Создается тревожный эффект. Привычный нам слитный мир распадается на фрагменты - как в вынутой из проектора киноленте.
Мигающий свет делает танцующих неподвижными, придавая им выразительность восковых фигур. Живое притворяется неживым - застывшие гримасы, обрубки жестов.
Вот такую технику стоп-кадра и применял Довлатов. Перегораживая поток дурного подсознания, он останавливал мгновение. Не потому что оно прекрасное, а потому что смешное В театре не принято душить Дездемону на глазах у зрителей. У Довлатова кулисы скрывают скучную, банальную, а главное - несмешную жизнь. По его рассказам персонажи передвигаются урывками. Мы видим их только тогда, когда они говорят или делают что-нибудь смешное. Однако, отнюдь не этим ограничивается их роль.
В одной заметке Сергей приписал нам с Вайлем собственную теорию смешного. Он пишет: "Юмор, пересказывая якобы наши, а на самом деле свои мысли, - инструмент познания жизниЙ если ты исследуешь какое-то явление, то найди - что в нем смешного, и явление раскроется тебе во всей полноте.
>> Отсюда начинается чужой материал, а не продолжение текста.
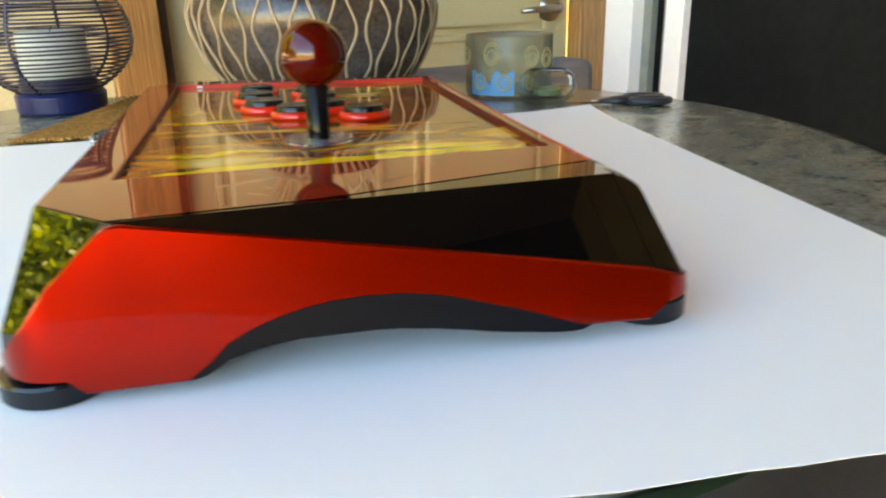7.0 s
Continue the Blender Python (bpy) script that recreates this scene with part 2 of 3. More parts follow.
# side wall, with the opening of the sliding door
# near stretch and battens are coloured darker to dim their reflection
in_room(structure("wall_east_near", box(0.0, 0.16, -4.6, -1.62, FLOOR, CEIL - 0.002), M_STUCCO_DARKENED, "stucco wall beyond the sliding door, darkened to olive for a dim reflection"))
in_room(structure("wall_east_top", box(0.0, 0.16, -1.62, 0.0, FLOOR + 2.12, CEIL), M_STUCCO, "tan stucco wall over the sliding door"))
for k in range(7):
    in_room(part("batten", box(-0.008, -0.002, -1.95 - 0.36 * k, -1.92 - 0.36 * k, FLOOR, CEIL - 0.01), M_STUCCO_DARKENED,
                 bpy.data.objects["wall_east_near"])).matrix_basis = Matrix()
# unseen wall, added to keep the sky out of the shell's reflections
in_room(structure("wall_south", box(-2.6, -0.002, -4.6, -4.45, FLOOR, CEIL - 0.002), M_BACKDROP, "unseen dark wall added to block the sky behind the camera"))
# roof out of view, run on to the south wall to cut sky light
in_room(structure("ceiling", box(-2.25, 0.2, -4.7, 0.2, CEIL, CEIL + 0.12), M_ROOF, "dark patio roof soffit, unseen, extended to block sky light"))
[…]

Ничего общего с профессиональной юмористикой и желанием развлечь читающую публику все это не имеет".
Сергей верил, что юмор, как галогенная вспышка, вырывает нас из обычного течения жизни в те мгновения, когда мы больше всего похожи на себя. Я не верил в эту теорию, не узнавая себя в "Записных книжках" Довлатова, пока не сообразил: я не похож, но другие-то - вылитая копия.